RECORDS PROVIDED:
..........

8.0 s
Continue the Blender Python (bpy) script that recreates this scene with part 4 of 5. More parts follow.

..........

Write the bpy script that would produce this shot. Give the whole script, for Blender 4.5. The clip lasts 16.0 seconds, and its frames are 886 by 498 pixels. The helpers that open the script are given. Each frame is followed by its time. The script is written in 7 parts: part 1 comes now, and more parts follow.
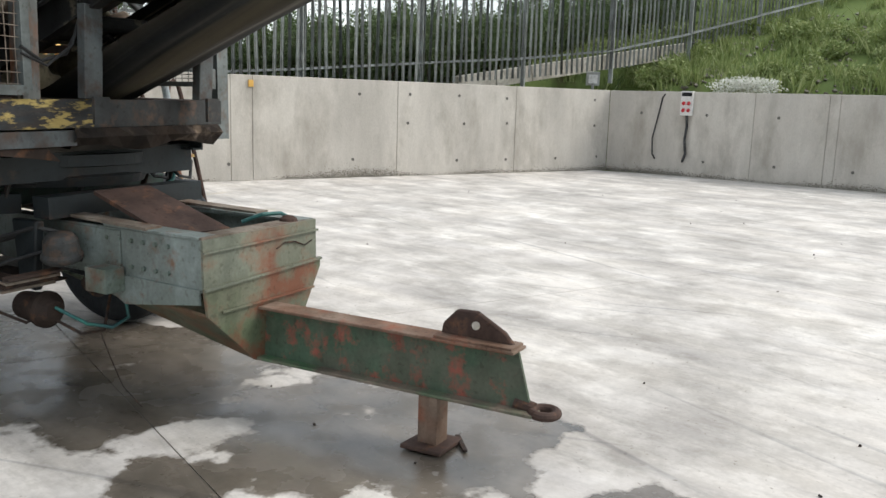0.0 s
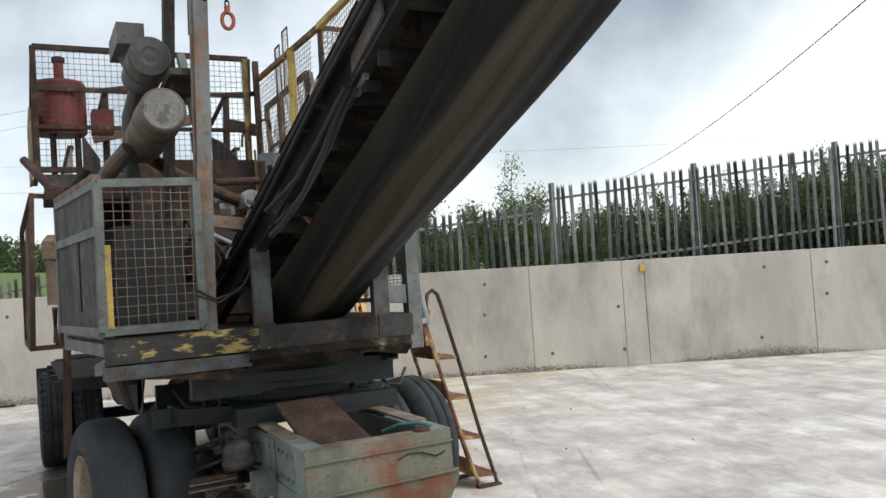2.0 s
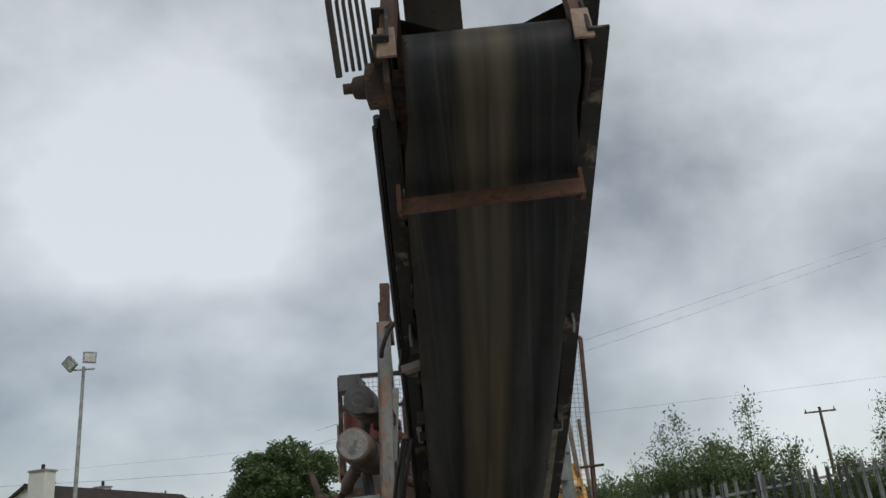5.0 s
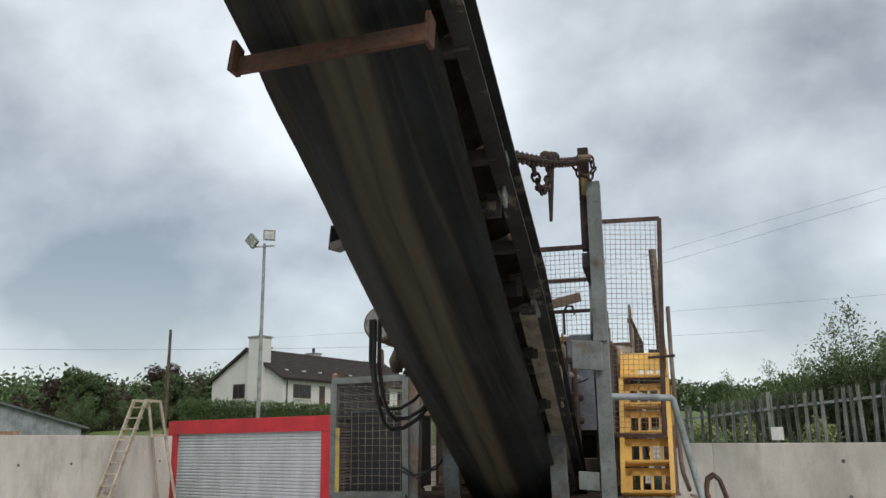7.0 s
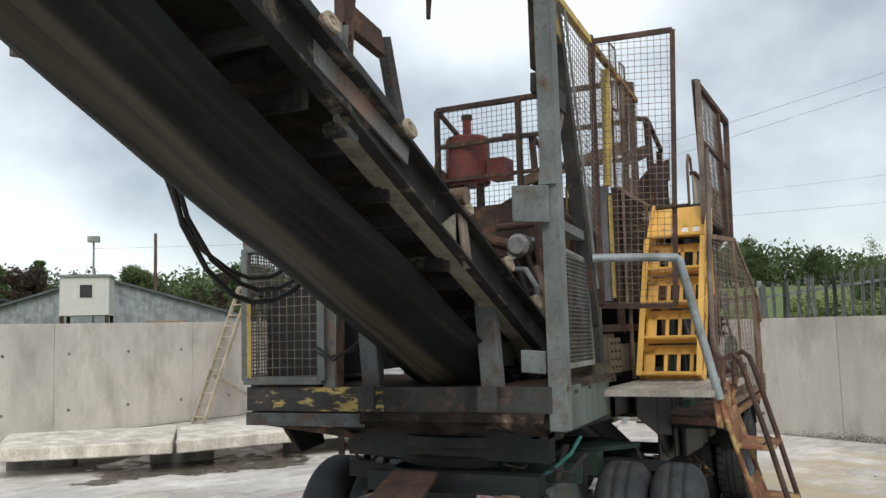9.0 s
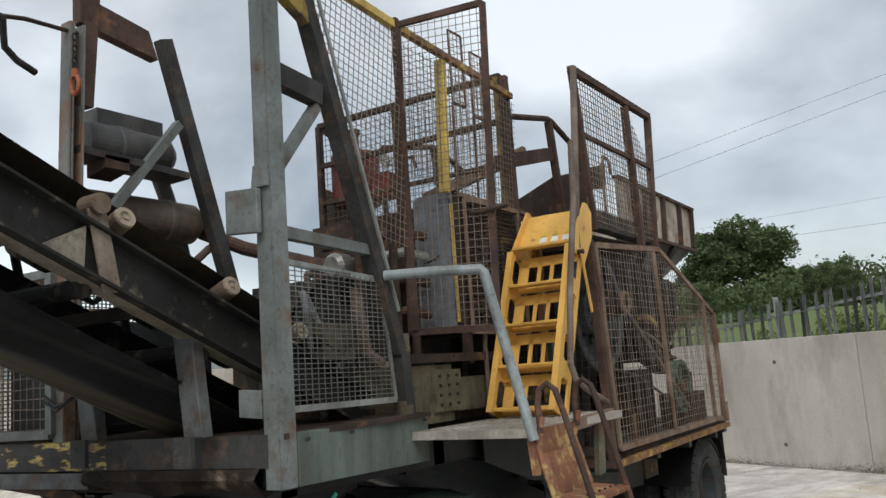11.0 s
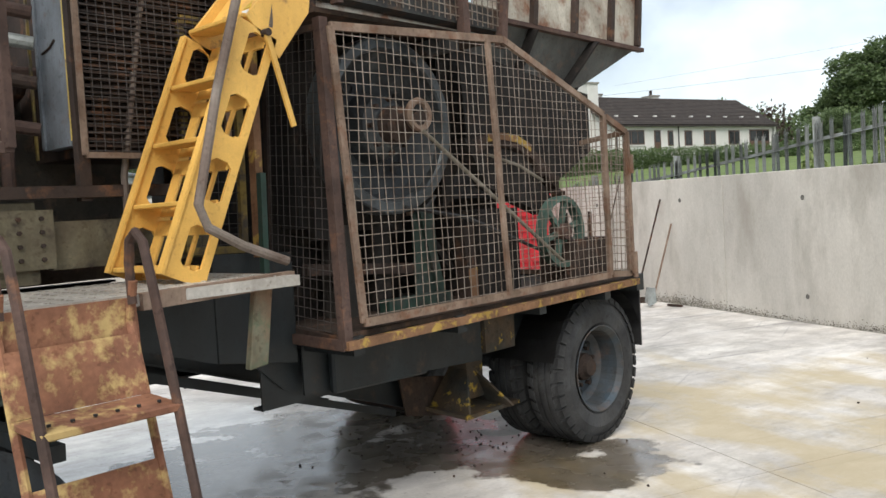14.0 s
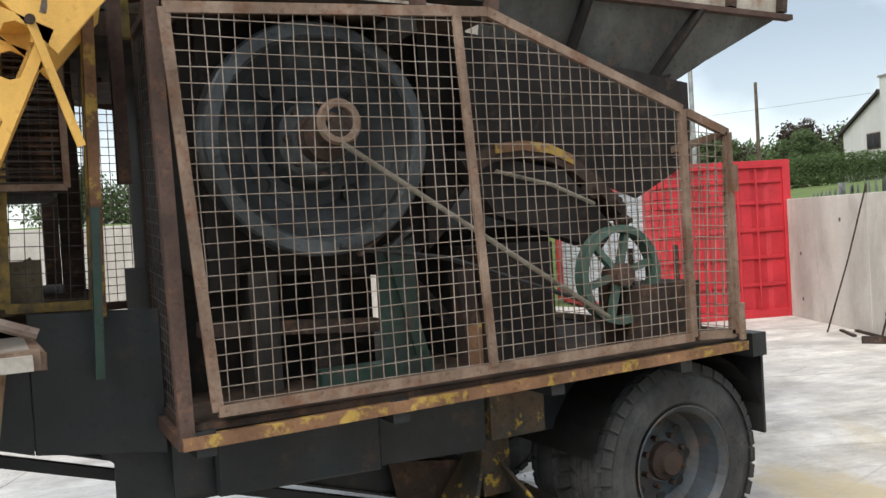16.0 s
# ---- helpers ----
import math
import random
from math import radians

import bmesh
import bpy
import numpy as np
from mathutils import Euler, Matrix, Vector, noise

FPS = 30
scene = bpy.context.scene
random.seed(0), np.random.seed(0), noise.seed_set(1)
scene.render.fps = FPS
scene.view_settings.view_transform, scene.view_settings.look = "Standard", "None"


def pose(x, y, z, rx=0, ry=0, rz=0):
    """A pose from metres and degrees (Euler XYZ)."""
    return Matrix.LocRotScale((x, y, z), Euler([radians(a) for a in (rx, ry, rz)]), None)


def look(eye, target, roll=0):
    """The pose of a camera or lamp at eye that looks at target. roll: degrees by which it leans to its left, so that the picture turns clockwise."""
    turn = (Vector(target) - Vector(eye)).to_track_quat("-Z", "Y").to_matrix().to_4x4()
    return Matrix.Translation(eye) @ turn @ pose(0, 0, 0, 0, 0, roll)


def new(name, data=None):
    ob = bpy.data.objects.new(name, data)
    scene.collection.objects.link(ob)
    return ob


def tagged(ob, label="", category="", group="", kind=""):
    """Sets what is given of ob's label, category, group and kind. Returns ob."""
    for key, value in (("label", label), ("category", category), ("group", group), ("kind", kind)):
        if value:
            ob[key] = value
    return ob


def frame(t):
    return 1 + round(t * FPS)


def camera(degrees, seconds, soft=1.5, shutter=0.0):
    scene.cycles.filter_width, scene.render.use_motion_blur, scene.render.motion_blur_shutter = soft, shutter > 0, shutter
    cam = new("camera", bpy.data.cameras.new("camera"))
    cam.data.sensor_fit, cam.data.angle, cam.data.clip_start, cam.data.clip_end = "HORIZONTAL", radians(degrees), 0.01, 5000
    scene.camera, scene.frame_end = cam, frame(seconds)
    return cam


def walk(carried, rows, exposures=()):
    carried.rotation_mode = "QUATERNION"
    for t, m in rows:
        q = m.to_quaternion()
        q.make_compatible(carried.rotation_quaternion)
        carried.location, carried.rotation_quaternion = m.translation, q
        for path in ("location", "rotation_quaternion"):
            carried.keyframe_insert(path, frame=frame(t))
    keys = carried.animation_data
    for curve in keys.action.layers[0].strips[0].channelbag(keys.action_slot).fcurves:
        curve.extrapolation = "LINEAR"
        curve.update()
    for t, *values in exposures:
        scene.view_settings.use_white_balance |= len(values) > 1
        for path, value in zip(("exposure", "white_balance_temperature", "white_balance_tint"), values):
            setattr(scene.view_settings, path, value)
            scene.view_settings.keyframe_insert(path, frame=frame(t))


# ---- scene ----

..........

WORK TO DO:
Print exactly the lines from the line with "q.make_compatible(carried.rotation_quaternion)" to the line with "# ---- scene", both included, and nothing else.

TASK RESPONSE:
        q.make_compatible(carried.rotation_quaternion)
        carried.location, carried.rotation_quaternion = m.translation, q
        for path in ("location", "rotation_quaternion"):
            carried.keyframe_insert(path, frame=frame(t))
    keys = carried.animation_data
    for curve in keys.action.layers[0].strips[0].channelbag(keys.action_slot).fcurves:
        curve.extrapolation = "LINEAR"
        curve.update()
    for t, *values in exposures:
        scene.view_settings.use_white_balance |= len(values) > 1
        for path, value in zip(("exposure", "white_balance_temperature", "white_balance_tint"), values):
            setattr(scene.view_settings, path, value)
            scene.view_settings.keyframe_insert(path, frame=frame(t))


# ---- scene ----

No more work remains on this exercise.